**What the exercise asks:** Each line from the start of the data below through the one containing "return tagged(ob, label=label)" must be reproduced exactly.

**Data shown:**
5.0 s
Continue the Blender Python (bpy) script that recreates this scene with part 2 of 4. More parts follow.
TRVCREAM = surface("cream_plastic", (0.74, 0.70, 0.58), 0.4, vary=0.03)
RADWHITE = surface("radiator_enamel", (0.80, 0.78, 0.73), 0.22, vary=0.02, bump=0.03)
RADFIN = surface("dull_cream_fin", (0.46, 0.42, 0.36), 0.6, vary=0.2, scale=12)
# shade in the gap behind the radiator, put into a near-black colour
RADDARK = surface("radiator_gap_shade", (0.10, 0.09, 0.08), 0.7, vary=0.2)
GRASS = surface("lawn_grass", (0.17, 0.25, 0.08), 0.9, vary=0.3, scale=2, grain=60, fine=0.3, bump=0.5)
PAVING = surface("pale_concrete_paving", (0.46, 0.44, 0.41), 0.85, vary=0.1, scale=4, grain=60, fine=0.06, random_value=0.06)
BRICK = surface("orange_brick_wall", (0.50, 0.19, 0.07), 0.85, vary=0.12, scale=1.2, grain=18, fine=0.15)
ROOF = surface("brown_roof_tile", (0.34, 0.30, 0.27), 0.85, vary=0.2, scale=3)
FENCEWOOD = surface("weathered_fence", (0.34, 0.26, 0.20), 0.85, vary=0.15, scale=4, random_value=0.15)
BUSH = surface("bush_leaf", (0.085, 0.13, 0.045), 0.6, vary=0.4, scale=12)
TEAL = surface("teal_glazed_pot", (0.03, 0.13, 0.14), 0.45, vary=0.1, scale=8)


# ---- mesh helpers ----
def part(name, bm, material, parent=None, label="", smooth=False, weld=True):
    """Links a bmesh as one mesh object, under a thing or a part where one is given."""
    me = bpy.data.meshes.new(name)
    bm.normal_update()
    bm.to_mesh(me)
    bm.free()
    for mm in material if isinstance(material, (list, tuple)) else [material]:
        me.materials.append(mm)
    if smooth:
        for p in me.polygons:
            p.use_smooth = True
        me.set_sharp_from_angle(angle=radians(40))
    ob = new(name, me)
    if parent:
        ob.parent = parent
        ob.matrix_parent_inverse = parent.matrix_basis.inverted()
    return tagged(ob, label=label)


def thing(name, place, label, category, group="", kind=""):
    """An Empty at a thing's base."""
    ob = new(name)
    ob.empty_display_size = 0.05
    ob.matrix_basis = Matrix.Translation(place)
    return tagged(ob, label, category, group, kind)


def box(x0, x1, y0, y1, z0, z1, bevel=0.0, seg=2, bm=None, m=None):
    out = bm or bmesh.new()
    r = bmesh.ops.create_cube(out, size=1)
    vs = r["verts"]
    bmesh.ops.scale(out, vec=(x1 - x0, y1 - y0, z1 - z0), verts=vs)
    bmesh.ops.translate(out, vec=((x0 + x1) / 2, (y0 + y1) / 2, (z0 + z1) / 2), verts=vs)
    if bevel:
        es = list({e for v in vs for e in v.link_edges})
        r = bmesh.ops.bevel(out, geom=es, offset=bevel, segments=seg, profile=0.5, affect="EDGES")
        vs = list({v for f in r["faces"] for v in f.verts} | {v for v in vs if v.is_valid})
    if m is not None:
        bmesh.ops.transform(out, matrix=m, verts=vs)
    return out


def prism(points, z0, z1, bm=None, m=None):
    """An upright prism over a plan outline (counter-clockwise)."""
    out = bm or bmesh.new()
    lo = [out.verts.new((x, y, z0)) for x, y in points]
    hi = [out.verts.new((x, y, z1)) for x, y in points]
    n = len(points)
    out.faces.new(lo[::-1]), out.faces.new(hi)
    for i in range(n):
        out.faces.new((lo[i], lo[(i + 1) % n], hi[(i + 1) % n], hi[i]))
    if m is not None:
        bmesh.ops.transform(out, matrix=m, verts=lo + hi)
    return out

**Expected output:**
5.0 s
Continue the Blender Python (bpy) script that recreates this scene with part 2 of 4. More parts follow.
TRVCREAM = surface("cream_plastic", (0.74, 0.70, 0.58), 0.4, vary=0.03)
RADWHITE = surface("radiator_enamel", (0.80, 0.78, 0.73), 0.22, vary=0.02, bump=0.03)
RADFIN = surface("dull_cream_fin", (0.46, 0.42, 0.36), 0.6, vary=0.2, scale=12)
# shade in the gap behind the radiator, put into a near-black colour
RADDARK = surface("radiator_gap_shade", (0.10, 0.09, 0.08), 0.7, vary=0.2)
GRASS = surface("lawn_grass", (0.17, 0.25, 0.08), 0.9, vary=0.3, scale=2, grain=60, fine=0.3, bump=0.5)
PAVING = surface("pale_concrete_paving", (0.46, 0.44, 0.41), 0.85, vary=0.1, scale=4, grain=60, fine=0.06, random_value=0.06)
BRICK = surface("orange_brick_wall", (0.50, 0.19, 0.07), 0.85, vary=0.12, scale=1.2, grain=18, fine=0.15)
ROOF = surface("brown_roof_tile", (0.34, 0.30, 0.27), 0.85, vary=0.2, scale=3)
FENCEWOOD = surface("weathered_fence", (0.34, 0.26, 0.20), 0.85, vary=0.15, scale=4, random_value=0.15)
BUSH = surface("bush_leaf", (0.085, 0.13, 0.045), 0.6, vary=0.4, scale=12)
TEAL = surface("teal_glazed_pot", (0.03, 0.13, 0.14), 0.45, vary=0.1, scale=8)


# ---- mesh helpers ----
def part(name, bm, material, parent=None, label="", smooth=False, weld=True):
    """Links a bmesh as one mesh object, under a thing or a part where one is given."""
    me = bpy.data.meshes.new(name)
    bm.normal_update()
    bm.to_mesh(me)
    bm.free()
    for mm in material if isinstance(material, (list, tuple)) else [material]:
        me.materials.append(mm)
    if smooth:
        for p in me.polygons:
            p.use_smooth = True
        me.set_sharp_from_angle(angle=radians(40))
    ob = new(name, me)
    if parent:
        ob.parent = parent
        ob.matrix_parent_inverse = parent.matrix_basis.inverted()
    return tagged(ob, label=label)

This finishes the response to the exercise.